**Records to process**
--- start ---

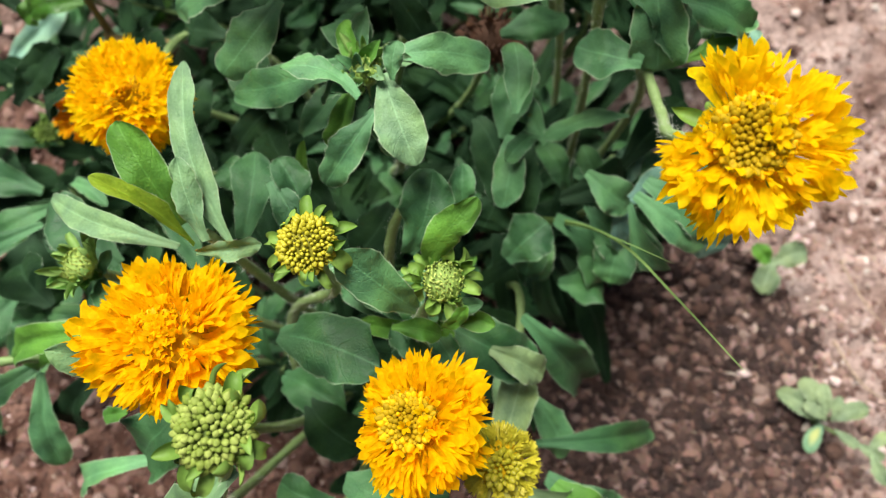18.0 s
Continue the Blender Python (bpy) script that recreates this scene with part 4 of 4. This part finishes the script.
# -- blooms, buds and their stems --
bloom(front, (-0.0015, 0.0012, 0.229), (-0.10, 0.10, 1), 0.0258, 230, 34, 24, "gold", "gold", shape=((0, 1.04), (40, 1.0), (90, 0.90), (125, 0.98), (150, 0.95), (180, 1.06), (215, 0.98), (240, 0.84), (270, 0.86), (300, 0.84), (330, 1.0)), seed=11, flat=0.62, bead=0.0027, stars=26, ragged=0.09, label="large golden double bloom")
bloom(front, (0.0680, -0.0168, 0.228), (-0.26, 0.06, 1), 0.0200, 185, 110, 46, "gold", "olive", 106, ((0, 1.08), (28, 1.14), (50, 1.16), (62, 0.88), (76, 1.0), (100, 0.92), (135, 0.86), (180, 0.76), (225, 0.84), (265, 1.05), (315, 1.06)), 12, ragged=0.13, core=0.46, bead=0.0024, stars=3, label="golden bloom with an olive disc")
bloom(right, (0.1405, 0.0445, 0.277), (-0.20, -0.25, 1), 0.0205, 190, 140, 48, "lemon", "olive", 106, ((0, 0.98), (15, 1.04), (45, 1.06), (57, 0.62), (70, 1.0), (105, 1.10), (126, 1.0), (137, 0.34), (176, 0.34), (187, 0.98), (240, 1.08), (290, 0.95), (325, 1.02)), 13, ragged=0.12, core=0.50, bead=0.0024, stars=14, label="yellow bloom with a broad olive disc")
bloom(back, (-0.0481, 0.0932, 0.197), (0.15, -0.15, 1), 0.0222, 270, 6, 12, "lemon", "amber", seed=14, reach=118, ragged=0.06, flat=0.95, stars=10, label="rounded golden pompon bloom")
bloom(back, (-0.0051, 0.1377, 0.273), (0.25, -0.20, 1), 0.0214, 190, 40, 24, "lemon", "gold", seed=15, flat=0.65, bead=0.0020, stars=16, ragged=0.13, shape=((0, 1.0), (50, 1.06), (82, 0.74), (110, 1.06), (150, 1.0), (200, 0.92), (265, 1.14), (300, 0.96)), label="bright yellow double bloom")
bloom(back, (0.0573, 0.1610, 0.299), (0.18, -0.15, 1), 0.0222, 240, 34, 22, "lemon", "amber", seed=16, ragged=0.12, reach=112, flat=0.85, stars=26, shape=((0, 1.05), (60, 0.98), (120, 1.0), (180, 0.98), (230, 0.96), (255, 1.12), (280, 0.95), (320, 1.0)), label="bright yellow double bloom")
bloom(far, (-0.1362, 0.2235, 0.187), (0.25, -0.30, 1), 0.0208, 170, 12, 15, "lemon", reach=115, seed=17, flat=0.95, stars=8, label="small yellow double bloom")
bloom(far, (-0.1576, 0.2772, 0.172), (0.10, 0.40, 1), 0.0150, 130, 10, 15, "lemon", reach=115, seed=18, label="small yellow bloom turned away")
bloom(back, (-0.0892, 0.1077, 0.160), (-0.5, -0.2, 1), 0.0150, 110, 10, 15, "deep", reach=110, seed=19, label="fading orange bloom under leaves")
bloom(front, (0.0924, -0.0253, 0.196), (0.15, -0.2, 1), 0.0132, 150, 40, 40, "olive", "lemon", 110, seed=20, core=0.58, bead=0.0026, ragged=0.05, label="half-open greenish yellow bloom")

bud(front, (0.0266, -0.0229, 0.260), (-0.05, -0.1, 1), 0.0094, 210, "green", 9, bract_size=1.2, knob_size=0.235, seed=31, bract_set=BRACTS_BROAD, label="pale green bud with beaded florets")
bud(front, (0.0371, 0.0265, 0.243), (0.0, -0.15, 1), 0.0083, 200, "lemon", 10, bract_size=1.05, knob_size=0.21, seed=32, bract_set=BRACTS_BROAD, label="yellow-green bud with beaded florets")
bud(front, (0.0723, 0.0255, 0.216), (0.05, -0.2, 1), 0.0078, 130, "hairy", 11, True, 85, 1.3, 0.135, 33, BRACTS_BROAD, label="tight green bud")
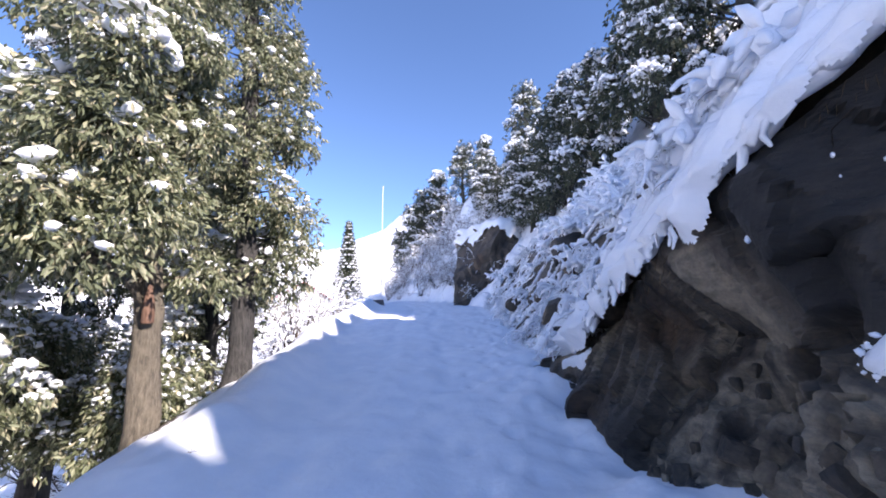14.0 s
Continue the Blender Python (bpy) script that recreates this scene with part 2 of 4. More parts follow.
def capped(points, radii, sides):
    """A tube with rounded, closed ends."""
    p, r = np.asarray(points, float), np.asarray(radii, float)
    a, b = p[0] - p[1], p[-1] - p[-2]
    a, b = a / (np.linalg.norm(a) + 1e-9), b / (np.linalg.norm(b) + 1e-9)
    p = np.concatenate([[p[0] + a * r[0] * 0.9], p, [p[-1] + b * r[-1] * 0.7, p[-1] + b * r[-1]]])
    return tube(p, np.concatenate([[r[0] * 0.05], r, [r[-1] * 0.65, r[-1] * 0.03]]), sides)


def ball(level):
    bm = bmesh.new()
    bmesh.ops.create_icosphere(bm, subdivisions=level, radius=1.0)
    v = np.array([q.co[:] for q in bm.verts])
    f = np.array([[q.index for q in t.verts] for t in bm.faces])
    bm.free()
    return v, f


BALL1, BALL2, BALL4 = ball(1), ball(2), ball(5)


def lumps(centres, sizes, seed, flat=0.6, base=None, rough=0.7):
    """Soft irregular lumps of snow, joined."""
    rng = np.random.default_rng(seed)
    bv, bf = base or BALL2
    kinds = []
    for k in range(8):
        q = bv * (1 + rough * fbm(bv[:, 0] * 1.6 + k * 9, bv[:, 1] * 1.6 + bv[:, 2] * 1.3 + k * 5, k, 3))[:, None]
        kinds.append(q)
    kinds = np.array(kinds)
    n = len(centres)
    a = rng.uniform(0, 2 * np.pi, n)
    v = kinds[rng.integers(0, 8, n)]
    c, s = np.cos(a)[:, None], np.sin(a)[:, None]
    x, y, z = v[..., 0] * rng.uniform(0.7, 1.7, (n, 1)), v[..., 1], v[..., 2] * flat
    v = np.stack([x * c - y * s, x * s + y * c, z], -1) * np.asarray(sizes)[:, None, None] + np.asarray(centres)[:, None]
    f = bf[None] + (np.arange(n) * len(bv))[:, None, None]
    return v.reshape(-1, 3), f.reshape(-1, 3)


def leaf_blades(base, way, size, rng, width=0.3):
    """One folded blade of two faces at each base point."""
    n = len(base)
    way = way / (np.linalg.norm(way, axis=1, keepdims=True) + 1e-9)
    side = np.cross(way, rng.normal(size=(n, 3)))
    side /= np.linalg.norm(side, axis=1, keepdims=True) + 1e-9
    over = np.cross(side, way)
    L = size * rng.uniform(0.65, 1.25, (n, 1))
    mid = base + way * L * 0.5 + over * L * 0.06
    v = np.stack([base, mid + side * L * width * 0.5, base + way * L, mid - side * L * width * 0.5], 1)
    i = np.arange(n)[:, None] * 4
    f = np.concatenate([i + [0, 1, 2], i + [0, 2, 3]])
    return v.reshape(-1, 3), f


# ---- the lie of the land ----
def road_z(y):
    return -0.692 + 0.0893 * np.clip(y, -60, 40)


(left_x,) = curve_at([(-60, -3.0), (-8, -0.9), (-3, -0.85), (-2, -1.1), (-1.5, -1.4), (-0.8, -1.66), (0.3, -1.92), (2.1, -2.3), (3.4, -2.65), (4.2, -2.6), (6.7, -2.85), (9.4, -3.3), (12.8, -3.9), (20, -5.2), (35, -6.9), (42, -10), (50, -12), (60, -12), (80, -12), (300, -14)])
(foot_x,) = curve_at([(-60, 5), (-8, 4.1), (0, 3.98), (1.2, 4.0), (2.6, 3.82), (3.4, 3.85), (4.7, 4.35), (5.5, 3.5), (6.0, 2.8), (6.4, 2.4), (7, 2.1), (7.7, 1.75), (8.5, 1.45), (10, 1.33), (12, 1.48), (13.5, 1.52), (15, 1.45), (31, 1.4), (37, -1.0), (42, -5), (46, -7.5), (60, -10), (80, -11)])
# edge_h dips near y -5.4 and -3.8 are added for the sun patches
edge_x, edge_h = curve_at([(-60, 4.6, 5.0), (-8, 4.1, 5.2), (-6, 4.06, 5.1), (-5.4, 4.05, 4.5), (-4.8, 4.04, 4.9), (-4.3, 4.03, 4.7), (-3.8, 4.02, 3.45), (-3.1, 4.0, 4.5), (-2, 4.0, 4.9), (1, 3.75, 4.5), (3, 3.5, 4.3), (4.6, 3.35, 4.1), (6, 3.35, 4.1), (7.6, 3.3, 3.85), (8, 2.75, 3.35), (8.4, 2.5, 3.0), (8.8, 2.25, 2.65), (9.7, 1.98, 2.05), (10.5, 1.72, 1.5), (11.5, 1.8, 0.95), (12.7, 1.9, 0.45), (13.6, 1.8, 0.15), (15, 1.6, 0.05), (31, 1.4, 0.05), (37, -1.5, 0.05), (42, -5, 0.05), (46, -7.5, 0.05), (60, -10, 0.05), (80, -11, 0.05)])
(back_x,) = curve_at([(-60, 5.4), (-8, 5.35), (4.8, 5.35), (5.4, 4.95), (6, 3.9), (7.6, 3.7), (8.2, 3.1), (9.7, 2.95), (10.5, 2.6), (12.7, 2.4), (13.6, 1.9), (15, 1.6), (31, 1.4), (37, -1.5), (42, -5), (46, -7.5), (60, -10), (80, -11)])


# where each added sun cut begins on the road, and its half width
SUN_CUTS = [(-0.12, -0.42, 0.2), (-1.1, -1.25, 0.22), (-2.25, 9.0, 0.14), (-1.95, 4.1, 0.3)]


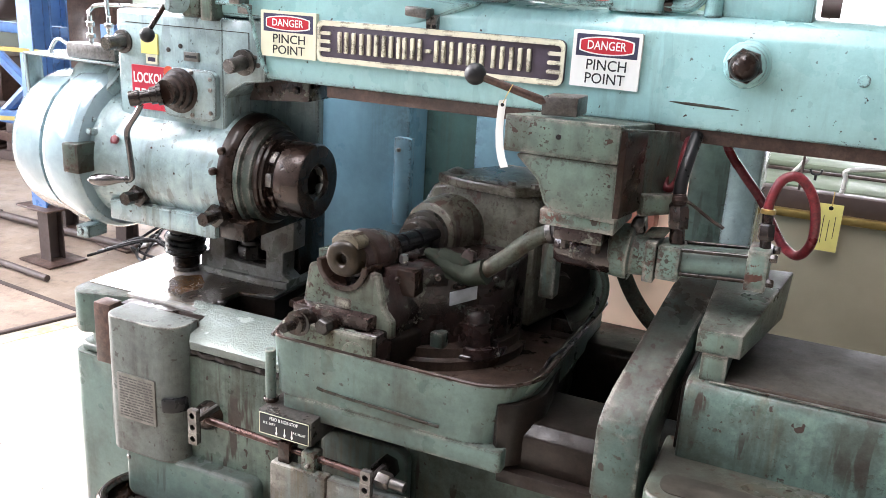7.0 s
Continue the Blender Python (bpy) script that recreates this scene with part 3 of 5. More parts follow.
# feed stop box and its rod
stop = thing("feed_stop_box", (-1.17, 1.75, 0.645), "small steel stop box with a black lettered plate", "stop box")
part("body", Shape().box(-1.248, -1.088, 1.692, 1.85, 0.648, 0.716, 0.003), DARKSTEEL, stop)
fp = part("scale_plate", Shape().box(-1.244, -1.092, 1.688, 1.6925, 0.651, 0.712, 0.0005), INK, stop, "black plate with white lettering and arrows")
lettering("lettering", "FEED & HOB STOP", WHITE, fp, front(-1.168, 1.6875, 0.699), 0.013, 0.0002, 0.085)
lettering("lettering", "R.T. LEFT", WHITE, fp, front(-1.212, 1.6875, 0.684), 0.009, 0.0002, 0.036)
lettering("lettering", "R.T. RIGHT", WHITE, fp, front(-1.121, 1.6875, 0.676), 0.009, 0.0002, 0.038)
for x in (-1.19, -1.165, -1.143):
    part("arrow", Shape().box(x - 0.0012, x + 0.0012, 1.6872, 1.6884, 0.662, 0.680, 0).prism("y", 1.6872, 1.6884, [(x - 0.004, 0.664), (x + 0.004, 0.664), (x, 0.655)], 0), WHITE, fp)
part("border", Shape().box(-1.243, -1.093, 1.6874, 1.6882, 0.6515, 0.6535, 0).box(-1.243, -1.093, 1.6874, 1.6882, 0.7095, 0.7115, 0)
     .box(-1.243, -1.2415, 1.6874, 1.6882, 0.6515, 0.7115, 0).box(-1.0945, -1.093, 1.6874, 1.6882, 0.6515, 0.7115, 0), YELLOWED, fp)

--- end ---

**Task**
Print exactly the lines from the one containing "4. More parts follow." to the one containing "return tube(p, np.concatenate([[r[0]", both included, and nothing else.

**Response below**
Continue the Blender Python (bpy) script that recreates this scene with part 2 of 4. More parts follow.
def capped(points, radii, sides):
    """A tube with rounded, closed ends."""
    p, r = np.asarray(points, float), np.asarray(radii, float)
    a, b = p[0] - p[1], p[-1] - p[-2]
    a, b = a / (np.linalg.norm(a) + 1e-9), b / (np.linalg.norm(b) + 1e-9)
    p = np.concatenate([[p[0] + a * r[0] * 0.9], p, [p[-1] + b * r[-1] * 0.7, p[-1] + b * r[-1]]])
    return tube(p, np.concatenate([[r[0] * 0.05], r, [r[-1] * 0.65, r[-1] * 0.03]]), sides)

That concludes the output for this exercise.